McCauley has received grants and fellowships from the American Council of Learned Societies, British Academy, National Endowment for the Humanities, Lilly Endowment, American Academy of Religion, Templeton Foundation, and Council for Philosophical Studies.
Justin L. Barrett is the Thrive Professor of Developmental Science and Director of the Thrive Center for Human Development at Fuller Theological Seminary.Justin L. Barrett joined Fuller Seminary’s School of Psychology in 2011. An experimental psychologist, Barrett taught for five years in Oxford University’s School of Anthropology, and is best known for his research on religion.
While at Oxford, Professor Barrett helped establish and became the director of the Centre for Anthropology and Mind, and the Institute for Cognitive and Evolutionary Anthropology. Early in his academic career, Professor Barrett served as an assistant professor of psychology at Calvin College and was a research investigator and visiting professor at the Institute of Social Research and the Culture and Cognition Program at the University of Michigan.
Professor Barrett is regarded as one of the founders of the cognitive science of religion field. A new project in this area will be helping to extend cognitive science of religion to China, for which he won a grant from the Templeton World Charity Foundation (2011–2014). Barrett’s main focus at Fuller is to work with others to develop the Thrive Center into a world leader for positive youth development—cultivating spiritual, character, and virtue development and general flourishing in childhood and adolescence.

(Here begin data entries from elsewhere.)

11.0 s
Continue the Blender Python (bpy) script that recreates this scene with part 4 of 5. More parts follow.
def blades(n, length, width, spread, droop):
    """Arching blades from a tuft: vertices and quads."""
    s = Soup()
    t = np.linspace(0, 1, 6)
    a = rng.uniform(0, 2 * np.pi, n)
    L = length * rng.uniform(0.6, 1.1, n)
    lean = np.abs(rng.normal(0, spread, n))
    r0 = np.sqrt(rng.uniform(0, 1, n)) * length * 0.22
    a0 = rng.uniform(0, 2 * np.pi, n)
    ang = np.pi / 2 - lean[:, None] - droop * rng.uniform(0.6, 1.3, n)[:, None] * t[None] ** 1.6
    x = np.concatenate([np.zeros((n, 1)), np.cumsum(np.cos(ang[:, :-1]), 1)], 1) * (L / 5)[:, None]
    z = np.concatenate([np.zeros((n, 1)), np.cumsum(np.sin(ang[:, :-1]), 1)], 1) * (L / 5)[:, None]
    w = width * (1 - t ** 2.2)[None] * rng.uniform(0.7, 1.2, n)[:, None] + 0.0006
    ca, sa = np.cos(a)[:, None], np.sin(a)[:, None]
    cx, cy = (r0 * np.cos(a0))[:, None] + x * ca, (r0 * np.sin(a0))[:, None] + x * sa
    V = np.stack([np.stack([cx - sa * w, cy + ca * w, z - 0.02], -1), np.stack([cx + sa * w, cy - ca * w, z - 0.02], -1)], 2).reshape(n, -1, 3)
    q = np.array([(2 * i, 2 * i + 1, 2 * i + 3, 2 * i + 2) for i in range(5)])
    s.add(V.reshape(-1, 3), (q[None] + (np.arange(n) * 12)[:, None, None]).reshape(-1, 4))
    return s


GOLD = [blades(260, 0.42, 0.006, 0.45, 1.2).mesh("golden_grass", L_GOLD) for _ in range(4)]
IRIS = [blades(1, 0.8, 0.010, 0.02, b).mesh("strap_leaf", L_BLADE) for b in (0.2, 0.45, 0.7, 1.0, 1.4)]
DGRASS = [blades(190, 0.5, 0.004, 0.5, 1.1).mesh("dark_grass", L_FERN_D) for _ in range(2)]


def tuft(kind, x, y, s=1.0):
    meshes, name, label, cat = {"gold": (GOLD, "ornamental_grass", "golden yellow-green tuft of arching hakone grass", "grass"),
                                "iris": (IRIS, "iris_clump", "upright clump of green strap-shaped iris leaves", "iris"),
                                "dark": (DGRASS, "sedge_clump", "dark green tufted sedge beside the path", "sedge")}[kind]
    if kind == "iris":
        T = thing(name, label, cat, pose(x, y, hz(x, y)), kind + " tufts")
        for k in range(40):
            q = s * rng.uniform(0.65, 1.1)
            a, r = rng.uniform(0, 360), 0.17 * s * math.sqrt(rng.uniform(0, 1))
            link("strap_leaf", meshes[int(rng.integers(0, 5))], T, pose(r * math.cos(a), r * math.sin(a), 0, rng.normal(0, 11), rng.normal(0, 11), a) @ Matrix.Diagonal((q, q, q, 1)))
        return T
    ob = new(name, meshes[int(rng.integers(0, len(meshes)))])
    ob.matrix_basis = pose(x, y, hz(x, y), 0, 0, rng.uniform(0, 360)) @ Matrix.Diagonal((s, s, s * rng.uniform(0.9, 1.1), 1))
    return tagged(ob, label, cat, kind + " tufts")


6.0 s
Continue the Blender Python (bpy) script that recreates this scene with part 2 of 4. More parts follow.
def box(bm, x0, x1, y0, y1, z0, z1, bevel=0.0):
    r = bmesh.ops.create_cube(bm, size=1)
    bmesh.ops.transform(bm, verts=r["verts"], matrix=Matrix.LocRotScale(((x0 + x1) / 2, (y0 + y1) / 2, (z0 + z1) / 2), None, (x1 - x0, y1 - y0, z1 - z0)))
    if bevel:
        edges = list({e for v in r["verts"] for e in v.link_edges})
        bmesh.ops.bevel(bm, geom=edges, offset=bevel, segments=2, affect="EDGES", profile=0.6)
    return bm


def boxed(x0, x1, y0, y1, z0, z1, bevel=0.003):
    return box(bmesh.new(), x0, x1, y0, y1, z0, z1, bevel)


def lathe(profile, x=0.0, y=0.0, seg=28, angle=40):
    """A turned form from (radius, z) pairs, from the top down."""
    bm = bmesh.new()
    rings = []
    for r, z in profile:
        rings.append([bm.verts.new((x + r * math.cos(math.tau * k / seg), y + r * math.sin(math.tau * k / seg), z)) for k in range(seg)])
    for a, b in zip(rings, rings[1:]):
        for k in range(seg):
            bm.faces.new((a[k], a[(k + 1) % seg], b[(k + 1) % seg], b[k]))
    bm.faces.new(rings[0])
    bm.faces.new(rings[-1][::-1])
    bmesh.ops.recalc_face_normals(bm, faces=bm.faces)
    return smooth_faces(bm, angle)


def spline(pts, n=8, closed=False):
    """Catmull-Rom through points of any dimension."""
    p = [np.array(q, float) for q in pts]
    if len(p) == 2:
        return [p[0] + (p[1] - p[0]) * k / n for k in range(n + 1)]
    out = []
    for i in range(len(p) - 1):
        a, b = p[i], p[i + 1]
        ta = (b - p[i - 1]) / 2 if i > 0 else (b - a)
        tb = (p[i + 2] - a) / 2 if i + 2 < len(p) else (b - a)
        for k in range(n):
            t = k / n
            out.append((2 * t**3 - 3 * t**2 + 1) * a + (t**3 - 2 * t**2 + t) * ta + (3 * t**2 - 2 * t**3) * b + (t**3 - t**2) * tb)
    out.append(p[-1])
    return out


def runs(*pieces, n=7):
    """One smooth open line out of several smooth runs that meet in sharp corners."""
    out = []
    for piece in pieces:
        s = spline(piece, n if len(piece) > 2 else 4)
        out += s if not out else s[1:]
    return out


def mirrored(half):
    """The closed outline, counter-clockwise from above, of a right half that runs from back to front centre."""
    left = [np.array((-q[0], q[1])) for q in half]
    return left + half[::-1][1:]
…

Barrett has authored more than 60 chapters and articles concerning cognitive, developmental, and evolutionary approaches to the study of religion. His interdisciplinary interests are evident in that he has scholarly journal publications in anthropology, philosophy, religious studies, psychology, and even literary studies in interdisciplinary journals. His most recent book is Cognitive Science, Religion, and Theology: From Human Minds to Divine Minds (2011), which critically reviews the research on the fascinating questions raised by the field of cognitive science of religion and charts where the field might be going in the future. His previous books in the field include Born Believers: The Science of Children's Religious Belief (2012) and Why Would Anyone Believe in God? (2004). He has also edited the four-volume collection Psychology of Religion (2010).